Um estudo elaborado pela Consultoria Legislativa do Senado no ano passado alertou os congressistas – e o governo – sobre o risco de crescimento do endividamento das famílias de baixa renda com as apostas online, as chamadas “bets” que entraram na mira do Planalto após ser revelado que beneficiários do Bolsa Família estavam gastando o benefício nas plataformas.
O estudo foi publicado em março, meses antes do presidente Luiz Inácio Lula da Silva (PT) editar uma medida provisória (MP) em julho para iniciar a regulamentação do setor. A atividade de apostas é permitida no Brasil desde 2018, mas sem regras claras ou fiscalização efetiva.
O estudo do Senado, a que a Folha de S. Paulo teve acesso e publicou trechos nesta terça (8), foi conduzido por quatro consultores de carreira e baseado em pesquisas internacionais. A Gazeta do Povo procurou o Ministério da Fazenda para comentar se levou o levantamento em consideração para elaborar a regulamentação e aguarda retorno.
De acordo com os consultores legislativos, o levantamento identificou dois grandes problemas: o impacto nas finanças das famílias, especialmente as de baixa renda, e os efeitos negativos nas demais atividades econômicas.
Um dos pontos mais críticos do relatório era a falta de conhecimento sobre o “efeito da difusão do mercado de apostas esportivas sobre o orçamento familiar, a capacidade de poupar e o endividamento”, com foco em famílias de baixa renda.
Recentemente, uma nota técnica do Banco Central confirmou esses temores, revelando que beneficiários do programa Bolsa Família destinaram cerca de R$ 3 bilhões às apostas em agosto. Outro estudo encomendado pelo próprio setor de apostas, no entanto, estimou o gasto em R$ 210 milhões.
A pesquisa da FecomercioSP também trouxe dados preocupantes, indicando que 20% dos usuários de sites de apostas substituíram o pagamento de contas pelo jogo, enquanto 12% optaram por apostar em vez de comprar alimentos. O estudo do Senado havia previsto que a expansão das apostas online poderia gerar “efeitos negativos sobre outras atividades econômicas”, previsão agora confirmada.
As apostas foram liberadas no Brasil em 2018 durante o governo de Michel Temer (MDB) a partir de uma medida provisória, que deveria ser regulamentada pela presidência de Jair Bolsonaro (PL). No entanto, não avançou e foi deixada para a gestão de Lula. As portarias do Ministério da Fazenda estabelecem que a legalização completa do setor ocorrerá a partir de janeiro de 2025.

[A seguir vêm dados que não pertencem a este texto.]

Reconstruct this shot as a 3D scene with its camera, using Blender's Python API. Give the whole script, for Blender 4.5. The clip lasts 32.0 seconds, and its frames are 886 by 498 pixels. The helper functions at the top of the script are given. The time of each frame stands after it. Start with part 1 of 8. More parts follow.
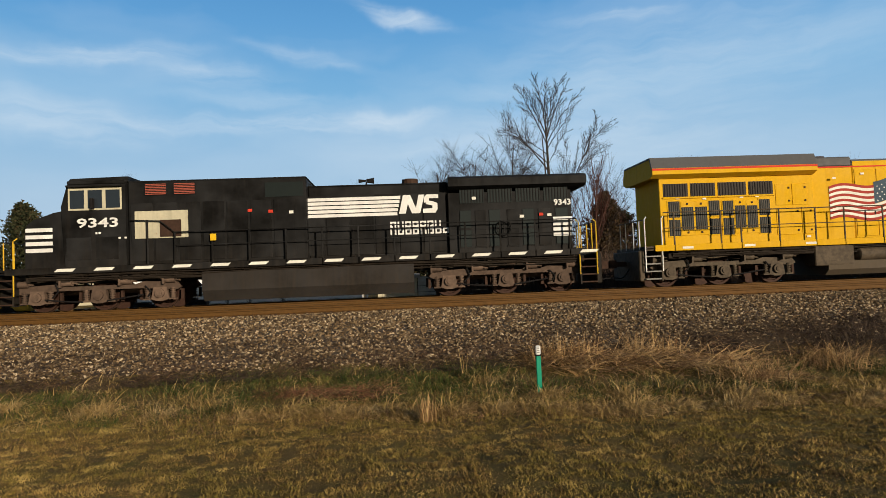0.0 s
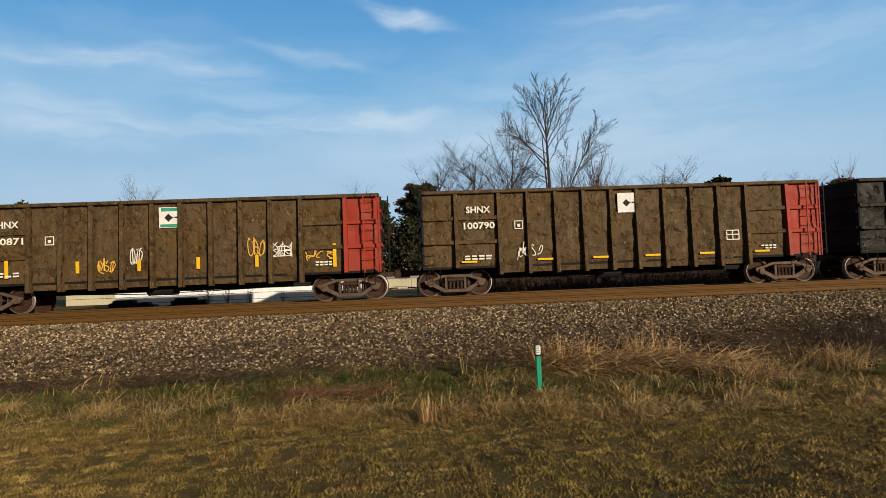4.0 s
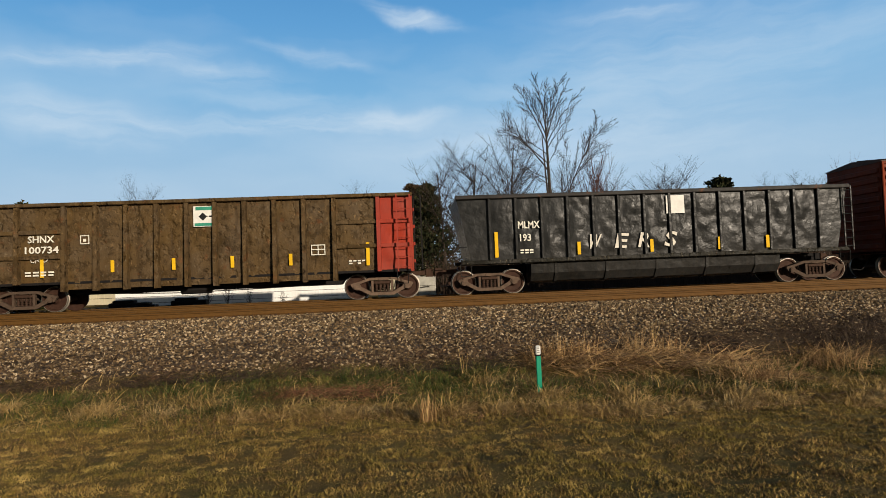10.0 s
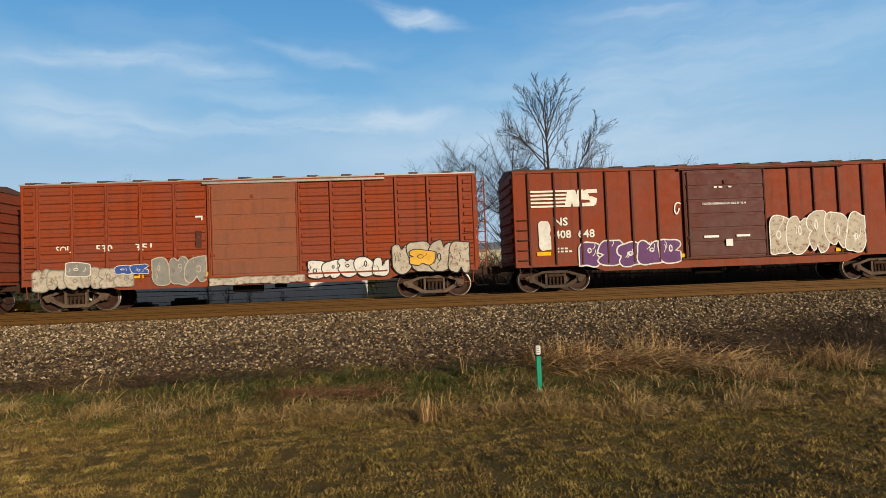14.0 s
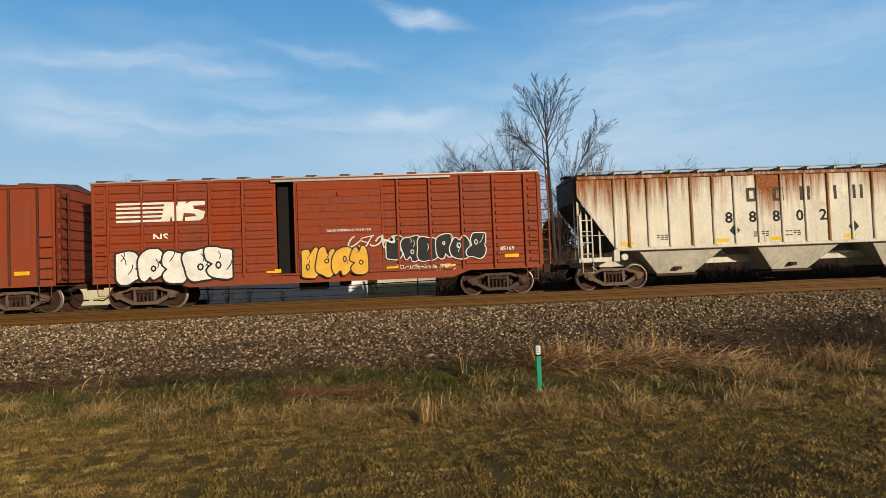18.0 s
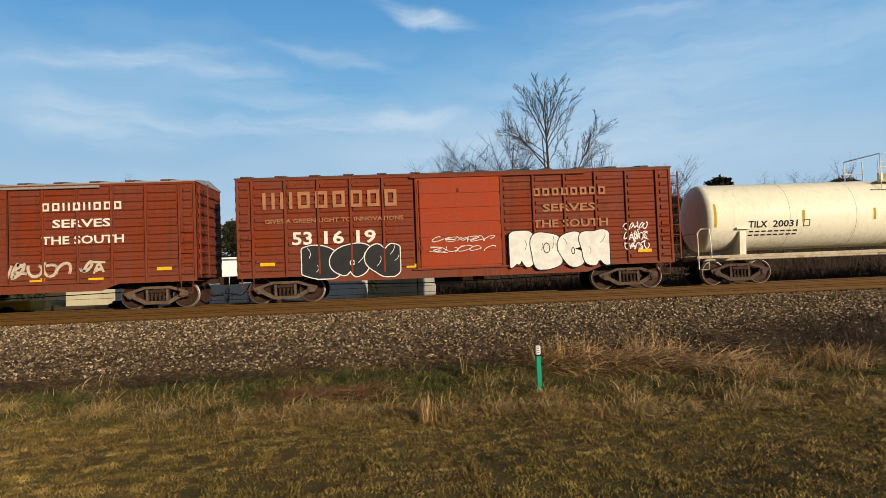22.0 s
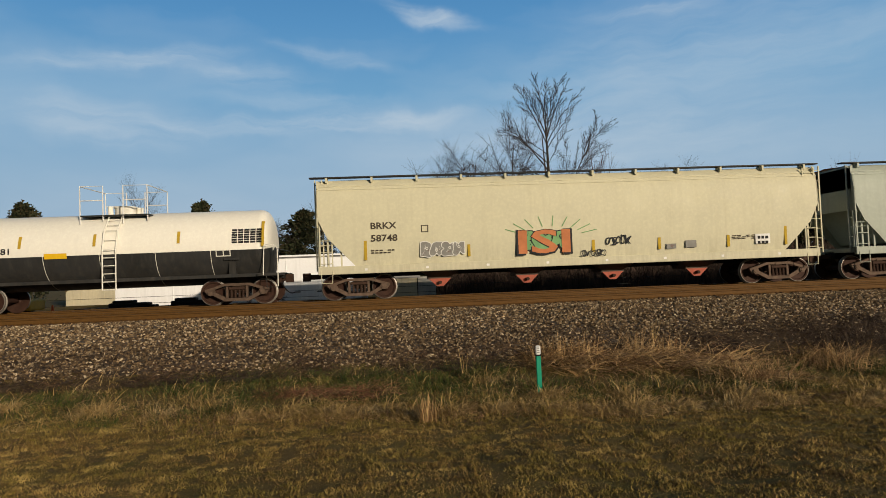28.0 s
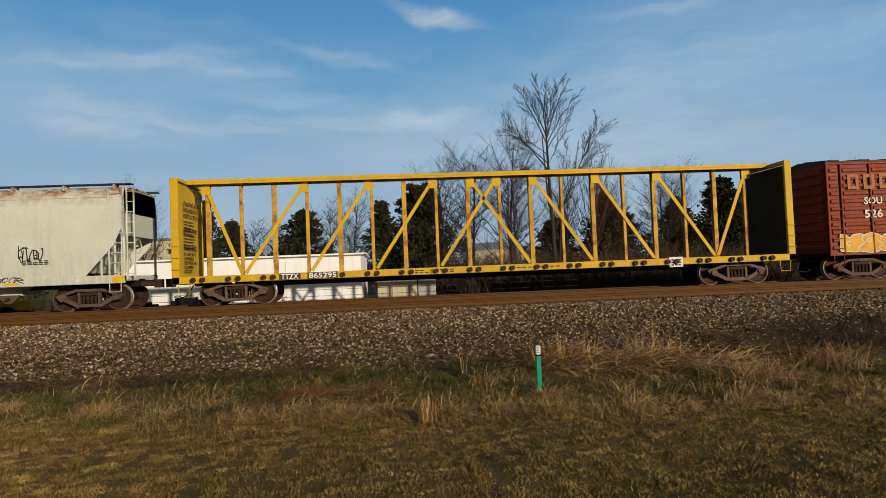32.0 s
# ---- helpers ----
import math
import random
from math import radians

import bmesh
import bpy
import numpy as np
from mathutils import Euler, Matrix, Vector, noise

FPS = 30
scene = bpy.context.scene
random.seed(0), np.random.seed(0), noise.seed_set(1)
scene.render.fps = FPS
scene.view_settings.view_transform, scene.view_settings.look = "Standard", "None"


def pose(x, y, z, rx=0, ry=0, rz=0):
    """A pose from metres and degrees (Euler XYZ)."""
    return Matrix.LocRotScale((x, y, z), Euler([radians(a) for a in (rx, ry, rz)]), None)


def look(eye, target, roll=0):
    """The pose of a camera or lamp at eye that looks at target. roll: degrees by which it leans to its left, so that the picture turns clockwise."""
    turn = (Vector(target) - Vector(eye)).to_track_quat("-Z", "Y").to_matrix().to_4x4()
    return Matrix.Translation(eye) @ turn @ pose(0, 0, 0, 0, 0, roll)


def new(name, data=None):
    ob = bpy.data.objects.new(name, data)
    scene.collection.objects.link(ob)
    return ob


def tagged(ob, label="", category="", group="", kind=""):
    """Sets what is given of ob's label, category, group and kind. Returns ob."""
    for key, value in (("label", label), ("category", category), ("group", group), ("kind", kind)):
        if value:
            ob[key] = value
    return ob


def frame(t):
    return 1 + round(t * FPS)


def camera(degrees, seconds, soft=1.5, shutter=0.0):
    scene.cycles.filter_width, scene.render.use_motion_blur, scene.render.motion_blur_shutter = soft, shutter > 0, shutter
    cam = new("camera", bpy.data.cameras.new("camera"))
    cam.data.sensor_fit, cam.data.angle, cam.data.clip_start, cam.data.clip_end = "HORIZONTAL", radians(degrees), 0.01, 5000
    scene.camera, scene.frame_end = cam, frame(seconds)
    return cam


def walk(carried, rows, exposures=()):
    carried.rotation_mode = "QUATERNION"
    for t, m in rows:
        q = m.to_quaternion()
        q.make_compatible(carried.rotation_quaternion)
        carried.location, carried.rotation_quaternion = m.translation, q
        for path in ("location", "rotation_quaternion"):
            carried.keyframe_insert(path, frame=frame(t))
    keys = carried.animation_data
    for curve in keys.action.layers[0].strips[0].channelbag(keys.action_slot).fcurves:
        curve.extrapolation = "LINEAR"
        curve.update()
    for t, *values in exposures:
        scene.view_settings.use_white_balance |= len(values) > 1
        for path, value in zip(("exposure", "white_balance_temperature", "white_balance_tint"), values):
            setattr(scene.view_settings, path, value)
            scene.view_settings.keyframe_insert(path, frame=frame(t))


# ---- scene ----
# ------------------------------------------------------------------ camera
# The world: x along the track (the train runs towards -x), y away from the camera,
# z = 0 on the rail heads of the far track, whose centre line is y = 0.
cam = camera(69.04, 32.0, soft=0.5)
EYE = Vector((0.0, -23.97, 0.84))
YAW, PITCH = radians(3.85), radians(2.11)
AIM = Vector((math.sin(YAW) * math.cos(PITCH), math.cos(YAW) * math.cos(PITCH), math.sin(PITCH)))
STAND = look(EYE, EYE + AIM * 10, -2.25)
walk(cam, [(0.0, STAND), (32.0, STAND)],
     exposures=((0.0, 0.0), (20.0, 0.0), (22.5, 0.0), (23.2, -0.12), (24.0, -0.42), (25.0, -0.5), (28.0, -0.33), (30.0, -0.34), (32.0, -0.33)))

# way that the train has gone at even seconds, in metres, from a mark just ahead of its place at the start
GONE = (0.105, 31.203, 62.459, 93.869, 125.429, 157.124, 188.943, 220.873, 252.903,
        285.027, 317.237, 349.532, 381.909, 414.348, 446.829, 479.347, 511.899)


def gone(t):
    i = min(int(t // 2), 15)
    a, b = GONE[i], GONE[i + 1]
    p, n = GONE[max(i - 1, 0)], GONE[min(i + 2, 16)]
    u = (t - 2 * i) / 2
    bend = ((n - b) - (b - a)) if i < 15 else ((b - a) - (a - p))
    return a + (b - a) * u - bend * u * (1 - u) / 2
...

O estudo aponta impactos econômicos das apostas observados em outros países, como Uganda e Austrália. Em Kampala, capital do país africano, um levantamento de 2015 mostrou que 40,9% dos apostadores utilizavam dinheiro que deveria ser destinado a contas domésticas, sendo os mais pobres os mais prejudicados.
Outro exemplo foi o estado de Victoria, na Austrália, onde o governo arrecadou 1,6 bilhão de dólares australianos em impostos sobre jogos online no biênio 2014/2015. No entanto, o custo social ultrapassou os 7 bilhões de dólares australianos, destacando o desequilíbrio entre receita e danos sociais.

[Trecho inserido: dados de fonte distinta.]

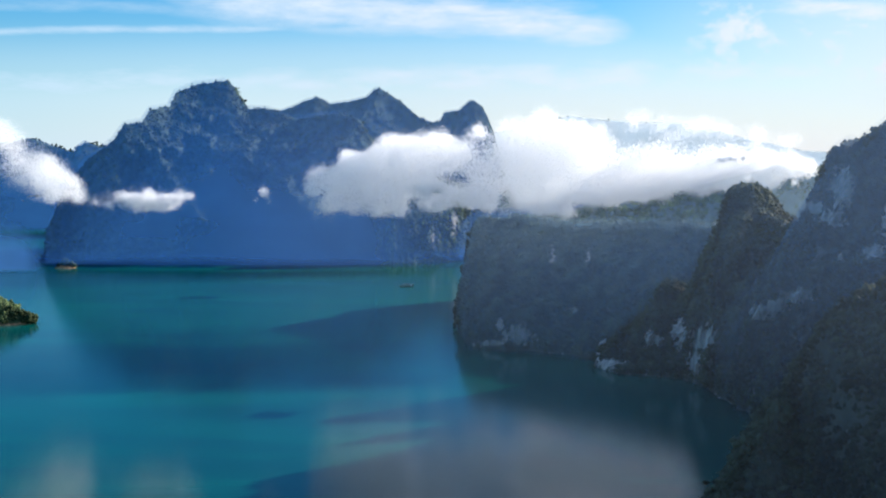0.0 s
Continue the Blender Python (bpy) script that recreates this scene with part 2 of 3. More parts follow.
def ridge(crest, foot, back, nu, nv, nb, bow=1.8, crag=12.0, length=60.0, bump=1.2, plateau=3.0, base=-4.0, seed=0, sway=0.0, ribs=0.35, ledge=0.0, step=16.0, lift=8, puff=None):
    """A grid over a ridge: up the craggy front from its foot to the crest, and down the back.
    crag: how far spurs stand out; ribs: share of fine flutes; ledge: depth of the terraces, one each step metres; puff: a smooth skin that far out instead."""
    c, f, b = spread(crest, nu), spread(foot, nu), spread(back, nu)
    c[:, 2] += sway * fbm(c / 22 + seed, 3) * np.clip(c[:, 2] / 60, 0, 1)
    out = f - c[:, :2]
    out /= np.linalg.norm(out, axis=1)[:, None] + 1e-6
    for _ in range(12):
        out[1:-1] = (out[:-2] + out[1:-1] + out[2:]) / 3
    v = np.linspace(0, 1, nv)
    up = v[None, :, None]
    xy = f[:, None] * (1 - up**bow) + c[:, None, :2] * up**bow
    z = base + (c[:, None, 2] - base) * v[None]
    front = np.concatenate([xy, z[..., None]], 2)
    q = front.reshape(-1, 3)
    shape = q / (length, length, length * 2.6) + seed * 7.7
    folds = 1 - 2.2 * np.abs(fbm(shape, 4, 0.5))
    flutes = fbm(q / (length * 0.2, length * 0.2, length * 0.8) + seed, 4, 0.58)
    env = (0.1 + 0.9 * np.sin(np.pi * np.minimum(v * 1.1, 1)) ** 0.7) * (1 - v**lift)
    level = q[:, 2] / step + 1.5 * fbm(q / (length * 0.9, length * 0.9, length * 2) + seed + 3, 3)
    rung = level - np.floor(level)
    terrace = np.where(rung < 0.82, rung / 0.82, (1 - rung) / 0.18) - 0.5
    terrace *= np.clip(0.6 + 1.2 * fbm(q / (length * 0.5, length * 0.5, length * 0.5) + seed + 9, 2), 0, 1.2)
    push = (crag * folds + ribs * crag * flutes + ledge * terrace).reshape(nu, nv) * env[None] * np.minimum(1, c[:, 2:3] / 40 + 0.1)
    if puff is not None:
        push = puff * env[None] * np.minimum(1, c[:, 2:3] / 40 + 0.1)
    front[..., :2] += out[:, None] * push[..., None]
    w = np.linspace(0, 1, nb + 1)[1:]
    bxy = c[:, None, :2] * (1 - w[None, :, None]) + b[:, None] * w[None, :, None]
    bz = base + (c[:, None, 2] - base) * (1 - w[None] ** plateau)
    behind = np.concatenate([bxy, bz[..., None]], 2)
    grid = np.concatenate([front, behind], 1)
    q = grid.reshape(-1, 3)
    lump = np.stack([fbm(q / 9 + 5, 3), fbm(q / 9 + 40, 3), fbm(q / 9 + 80, 3)], 1)
    q = q + bump * lump * (1.0, 1.0, 1.3)
    return q.reshape(grid.shape)


def quads(nu, nv):
    i = (np.arange(nu - 1)[:, None] * nv + np.arange(nv - 1)[None]).ravel()
    return np.stack([i, i + nv, i + nv + 1, i + 1], 1)


def bare_mask(grid, spots):
    """How bare the stone is: spots of (x, y, z, breadth, height) laid on as seen from the camera, and a pale line at
    the water.
    """
    q = grid.reshape(-1, 3)
    bare = np.zeros(len(q))
    for x, y, z, breadth, height in spots:
        over = ((q[:, 0] + 20) / q[:, 1] - (x + 20) / y) * y / (1.12 * breadth)
        up = ((q[:, 2] - 150) / q[:, 1] - (z - 150) / y) * y / (1.1 * height)
        bare = np.maximum(bare, np.exp(-over**2 - up**2) * (np.abs(q[:, 1] - y) < 90))
    return np.maximum(bare, 0.36 * np.exp(-((q[:, 2] - 0.5) / 1.2) ** 2))


LUMP = np.array([(1, 0, 0), (0, 1, 0), (-1, 0, 0), (0, -1, 0), (0, 0, 1), (0, 0, -0.8)], float)
LUMP_FACES = np.array([(0, 1, 4), (1, 2, 4), (2, 3, 4), (3, 0, 4), (1, 0, 5), (2, 1, 5), (3, 2, 5), (0, 3, 5)])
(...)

A Confederação Nacional do Comércio de Bens, Serviços e Turismo (CNC) levou ao Supremo Tribunal Federal (STF) uma ação para tentar derrubar a Lei das Bets, argumentando que a legislação aumentou o endividamento das famílias brasileiras. A CNC estima que as apostas esportivas possam gerar um prejuízo anual de R$ 117 bilhões ao comércio.
Outro ponto destacado no estudo do Senado foi o aumento do risco de ludopatia (vício em jogos), apontando a facilidade com que os usuários podem apostar em um ambiente com poucas barreiras. Enquanto o governo tenta criar uma regulamentação equilibrada, funcionários do Ministério da Fazenda se reuniram 251 vezes com representantes do setor de apostas, mas apenas cinco vezes com profissionais de saúde, conforme revelou a Folha.
Com a crescente pressão sobre o setor, as próprias empresas de apostas começaram a adotar medidas para tentar conter os danos. Na semana passada, a Associação Nacional de Jogos e Loterias (ANJL) anunciou que suas afiliadas não aceitarão mais pagamentos com cartões de crédito, decisão que também foi seguida pelas principais bandeiras de cartões no país.
No entanto, segundo as próprias operadoras de apostas, essa mudança terá pouco impacto prático, já que os usuários costumam utilizar outros métodos de pagamento.